The final results for the first 12 skaters in Sochi’s ranking are presented in the table 3.3.
It can be seen that most of the scores are almost unchanged (all are slightly reduced, as expected), as well as the final classification, with two important exceptions: the first ― second and the 5 ― 6 skaters. This results is clearly consequence of what previously discussed.
Finally, we need an estimation of the “errors” associated to this new scores, or in other words, an estimation of the range in which they should be found. The largest uncertainty in the final result comes from the relative weight of the Components Scores. As discussed before, a conservative value of 2/3 has been used. In order to get an approximate indication of the associated uncertainty, it is possible to change this weight in a “reasonable” range. I used as limits the values 0.5 and 0.7. The results are presented in table 3.4, where are reported the “official total scores”, the two “limits” (the values corresponding to the two weights above), and the average of the two (the reported “errors” correspond to the half.difference between the two limits, they are not statistical errors!).

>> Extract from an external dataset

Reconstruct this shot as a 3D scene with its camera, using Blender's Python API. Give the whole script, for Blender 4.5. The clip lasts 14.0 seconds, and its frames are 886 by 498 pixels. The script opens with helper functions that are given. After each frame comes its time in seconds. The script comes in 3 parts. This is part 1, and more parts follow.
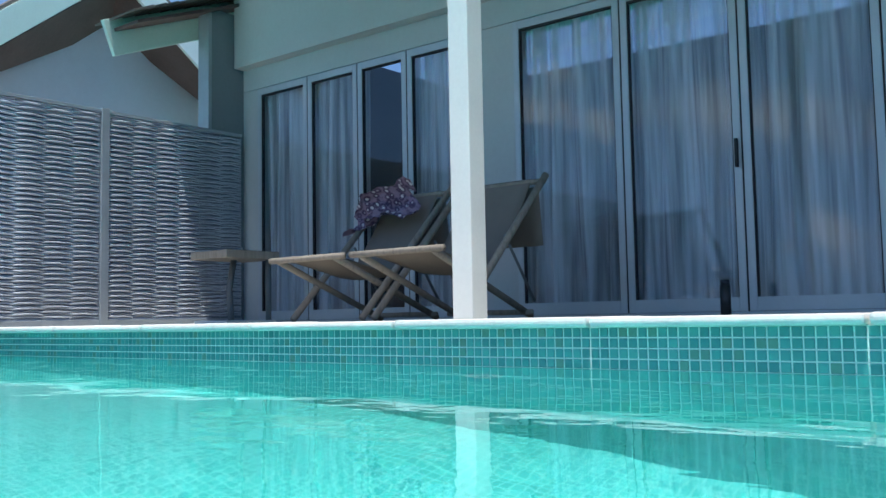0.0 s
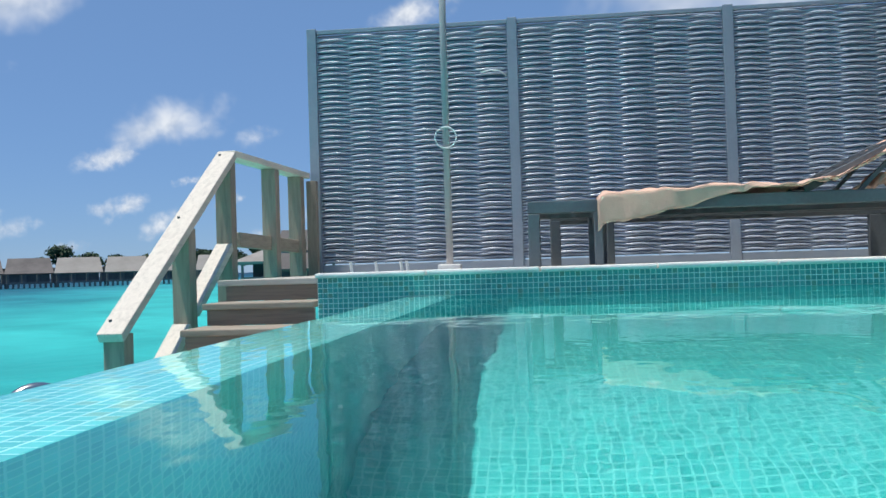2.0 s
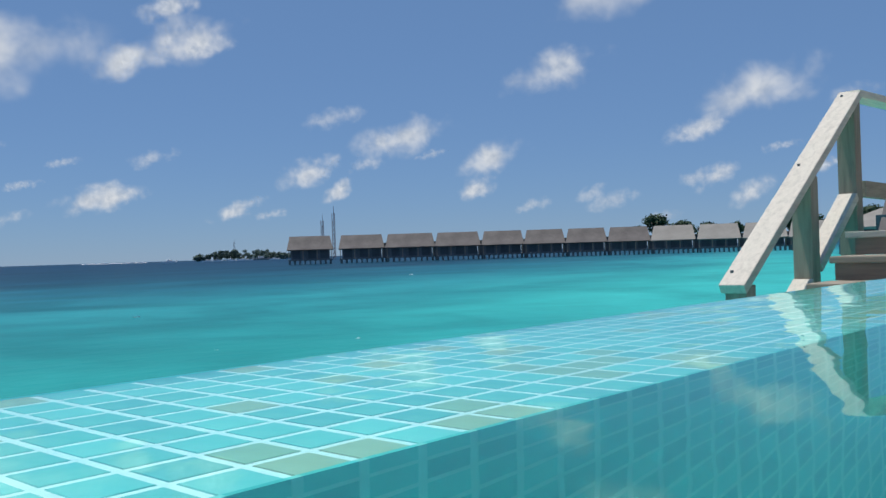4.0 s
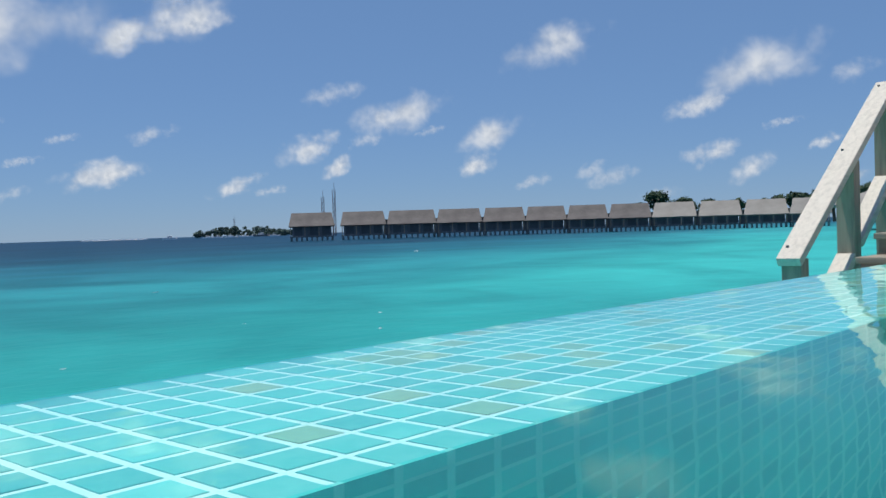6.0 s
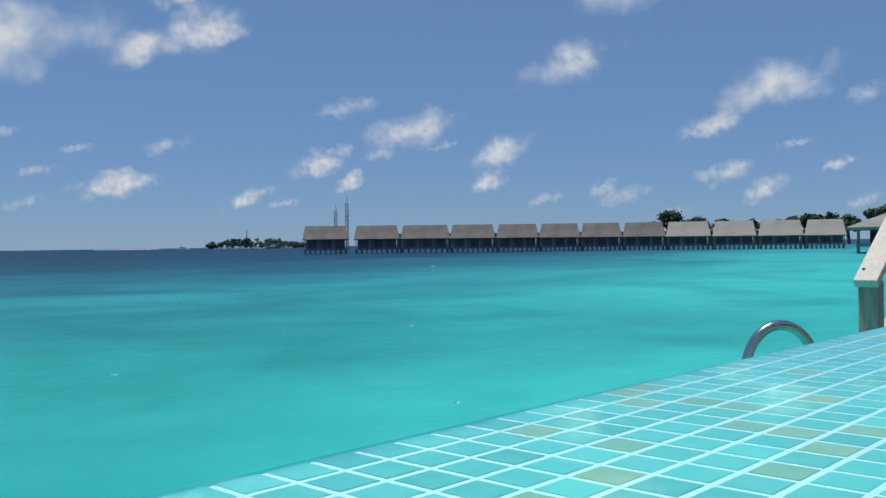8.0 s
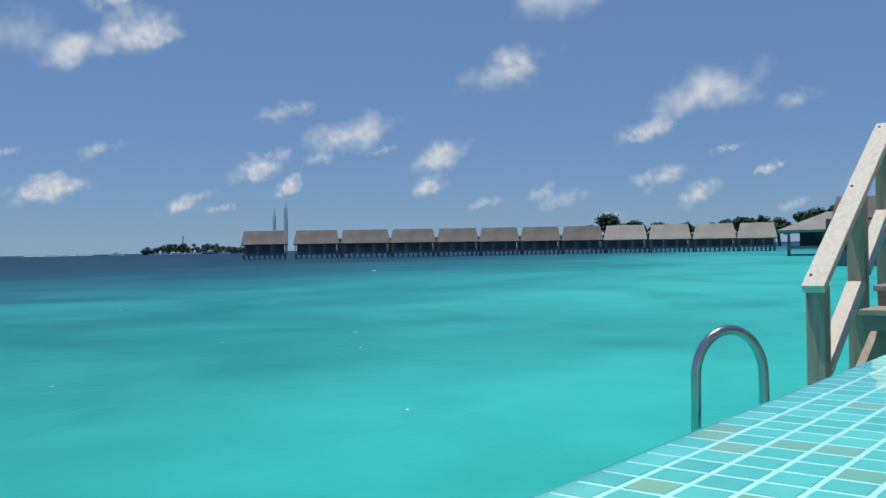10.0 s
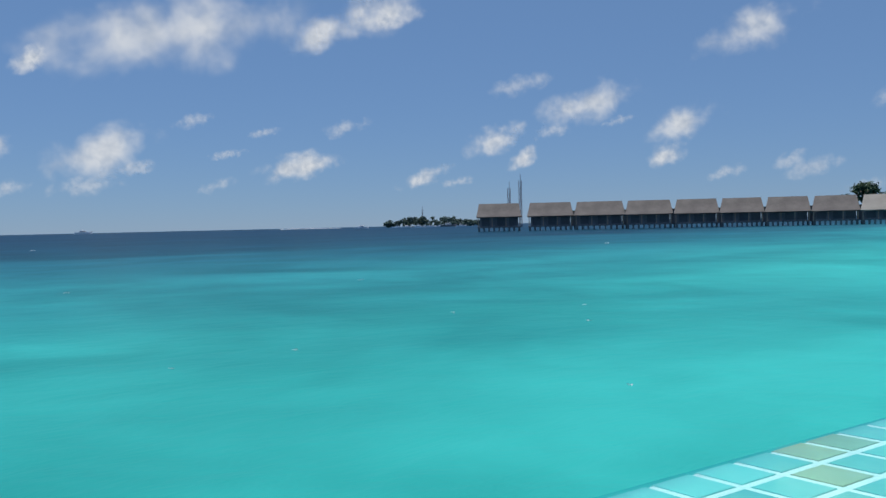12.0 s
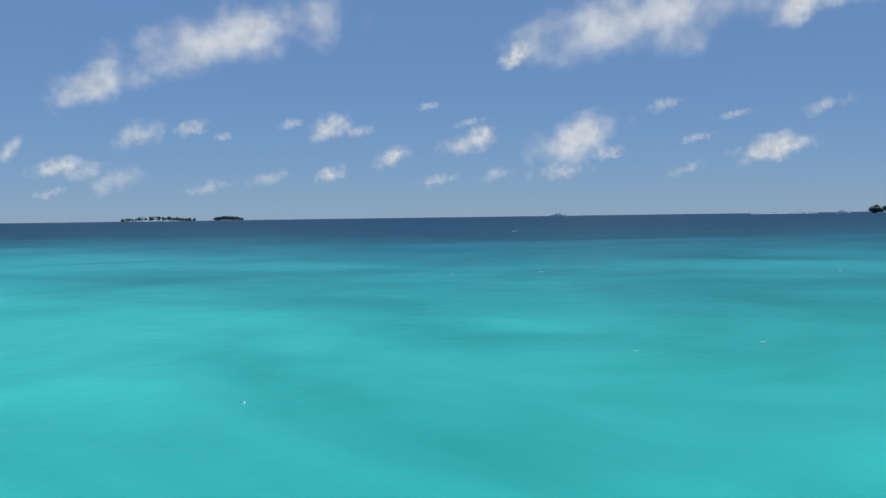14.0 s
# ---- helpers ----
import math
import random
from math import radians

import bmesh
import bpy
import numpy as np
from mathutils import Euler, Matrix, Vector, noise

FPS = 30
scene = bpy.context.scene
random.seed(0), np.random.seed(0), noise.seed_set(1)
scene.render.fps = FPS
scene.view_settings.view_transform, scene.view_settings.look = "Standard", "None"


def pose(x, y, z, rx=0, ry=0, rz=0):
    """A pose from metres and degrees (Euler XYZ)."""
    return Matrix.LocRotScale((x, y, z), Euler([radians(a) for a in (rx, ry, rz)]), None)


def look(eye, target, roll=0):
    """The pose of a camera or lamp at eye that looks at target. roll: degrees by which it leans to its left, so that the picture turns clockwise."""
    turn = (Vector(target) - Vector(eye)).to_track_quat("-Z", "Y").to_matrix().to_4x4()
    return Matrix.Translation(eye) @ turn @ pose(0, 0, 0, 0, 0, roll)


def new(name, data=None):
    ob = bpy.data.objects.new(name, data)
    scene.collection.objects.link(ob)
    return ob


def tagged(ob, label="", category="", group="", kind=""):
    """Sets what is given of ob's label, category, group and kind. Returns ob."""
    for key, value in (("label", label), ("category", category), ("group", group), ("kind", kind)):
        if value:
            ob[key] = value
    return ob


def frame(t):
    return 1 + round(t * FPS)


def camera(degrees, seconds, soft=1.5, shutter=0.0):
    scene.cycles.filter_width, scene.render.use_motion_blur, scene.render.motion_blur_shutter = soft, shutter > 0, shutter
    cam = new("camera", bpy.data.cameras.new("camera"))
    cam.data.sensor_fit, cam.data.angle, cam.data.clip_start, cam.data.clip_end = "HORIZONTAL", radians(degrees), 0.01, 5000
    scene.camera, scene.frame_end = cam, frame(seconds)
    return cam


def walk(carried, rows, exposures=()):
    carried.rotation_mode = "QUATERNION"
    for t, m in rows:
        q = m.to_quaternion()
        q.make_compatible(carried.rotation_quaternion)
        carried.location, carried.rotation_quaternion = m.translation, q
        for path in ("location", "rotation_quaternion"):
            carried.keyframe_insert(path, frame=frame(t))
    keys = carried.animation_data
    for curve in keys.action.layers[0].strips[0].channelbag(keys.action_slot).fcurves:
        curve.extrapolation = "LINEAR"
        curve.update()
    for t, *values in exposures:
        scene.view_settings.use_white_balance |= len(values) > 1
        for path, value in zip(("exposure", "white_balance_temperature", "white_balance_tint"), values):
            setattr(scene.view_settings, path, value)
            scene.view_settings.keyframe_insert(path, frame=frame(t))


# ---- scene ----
cam = camera(51.65, 14.0, soft=1.5)
# seconds, place, then degrees: turn to the left from +y, tilt up, roll
PATH = [
    (0.0, 0.062, -0.13, 0.119, -51.08, 4.37, -1.04),
    (0.5, 0.052, -0.037, 0.112, -36.29, 3.92, -0.19),
    (1.0, -0.081, 0.052, 0.118, -20.85, 2.13, -0.37),
    (1.5, -0.159, 0.155, 0.12, -6.06, 1.43, -1.21),
    (2.0, -0.17, 0.14, 0.132, 6.4, 1.08, -1.74),
    (2.5, -0.244, 0.142, 0.106, 18.05, 1.1, -2.11),
    (3.0, -0.309, 0.2, 0.104, 28.53, 0.65, -2.52),
    (3.5, -0.335, 0.219, 0.082, 36.98, 0.04, -2.11),
    (4.0, -0.37, 0.267, 0.059, 42.21, 0.2, -1.83),
    (4.2, -0.36, 0.255, 0.059, 43.44, 0.27, -2.04),
    (6.5, -0.369, -0.627, 0.075, 42.04, -1.419, -1.747),
    (7.0, -0.436, -0.848, 0.075, 43.366, -0.859, -1.601),
    (7.5, -0.465, -0.873, 0.078, 44.165, -0.716, -1.4),
    (8.0, -0.482, -0.874, 0.091, 42.892, -0.289, -0.784),
    (10.5, -0.563, -0.918, 0.114, 38.988, -0.106, -1.207),
    (11.0, -0.563, -0.805, 0.105, 42.666, -0.726, -1.081),
    (11.5, -0.559, -0.768, 0.1, 47.563, -1.301, -1.279),
    (12.0, -0.566, -0.733, 0.096, 53.756, -1.515, -1.315),
    (12.5, -0.566, -0.733, 0.103, 60.42, -1.6, -1.66),
    (13.0, -0.566, -0.733, 0.125, 66.03, -1.77, -1.94),
    (13.5, -0.566, -0.733, 0.125, 71.97, -1.91, -1.24),
    (14.0, -0.566, -0.733, 0.125, 82.38, -2.0, -0.78),
]
EXPO, SKY, SUNP, CLOUD = -0.2, 0.09, 4.0, 0.93

walk(cam, [(t, Matrix.Translation((x, y, z)) @ Euler((radians(90 + p), 0, radians(w))).to_matrix().to_4x4() @ pose(0, 0, 0, 0, 0, r)) for t, x, y, z, w, p, r in PATH],
     exposures=[(0.0, EXPO + 0.7), (0.6, EXPO + 0.58), (1.5, EXPO + 0.52), (2.2, EXPO + 0.24), (3.0, EXPO + 0.06), (4.0, EXPO), (6.0, EXPO + 0.08), (7.0, EXPO - 0.04), (14.0, EXPO - 0.03)])

# ---- daylight ----
SUN_AZ, SUN_EL = 117.0, 77.0        # degrees: to the left of +y, above the horizon
sun_from = Vector((-math.sin(radians(SUN_AZ)) * math.cos(radians(SUN_EL)), math.cos(radians(SUN_AZ)) * math.cos(radians(SUN_EL)), math.sin(radians(SUN_EL))))
world = bpy.data.worlds.new("world")
scene.world = world
world.use_nodes = True
wn, wl = world.node_tree.nodes, world.node_tree.links
sky = wn.new("ShaderNodeTexSky")
sky.sky_type, sky.sun_disc = "NISHITA", False
sky.sun_elevation, sky.sun_rotation = radians(SUN_EL), radians(-SUN_AZ)
sky.air_density, sky.dust_density, sky.ozone_density, sky.altitude = 1.0, 0.0, 4.0, 1200.0
haze = wn.new("ShaderNodeMix")
haze.data_type, haze.blend_type = "RGBA", "MULTIPLY"
haze.inputs[0].default_value, haze.inputs[7].default_value = 1.0, (0.72, 0.88, 1.12, 1.0)
wl.new(sky.outputs[0], haze.inputs[6])
flat = wn.new("ShaderNodeMix")
flat.data_type = "RGBA"
flat.inputs[0].default_value, flat.inputs[7].default_value = 0.6, (1.95, 3.56, 6.4, 1.0)
wl.new(haze.outputs[2], flat.inputs[6])
wl.new(flat.outputs[2], wn["Background"].inputs[0])
wn["Background"].inputs[1].default_value = SKY
lamp = bpy.data.lights.new("sun", "SUN")
lamp.energy, lamp.angle, lamp.color = SUNP, radians(0.5), (1.0, 0.96, 0.9)
sun = new("sun", lamp)
sun.matrix_world = look(sun_from * 50, (0, 0, 0))


# ---- material helpers ----
def rgb(*c):
    return (*c, 1.0)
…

The same result is shown here in graphic form. The vertical bars (“error bars”) indicate the indetermination from the minimum to the maximum value, as indicated in the previous table.
As expected, the error bars are larger for the points with larger distances from the official scores. Also, it is interesting to note that Kostner’s position goes up to the second place when we consider the average (see table 3.4).
As remarked before, the error bars presented in the table don’t have a true statistical meaning, they can be considered as a rough estimation of the range where the unbiased scores should be found. Note that the values reported on table 3.3 correspond to the “very conservative” conditions (weights = 2/3 and 1/3).
* In principle the Mean should be evaluated by excluding the specific score that we are considering, i.e. the largest one.
† This gives a difference on the Mean of the order of 1 ― 2 points.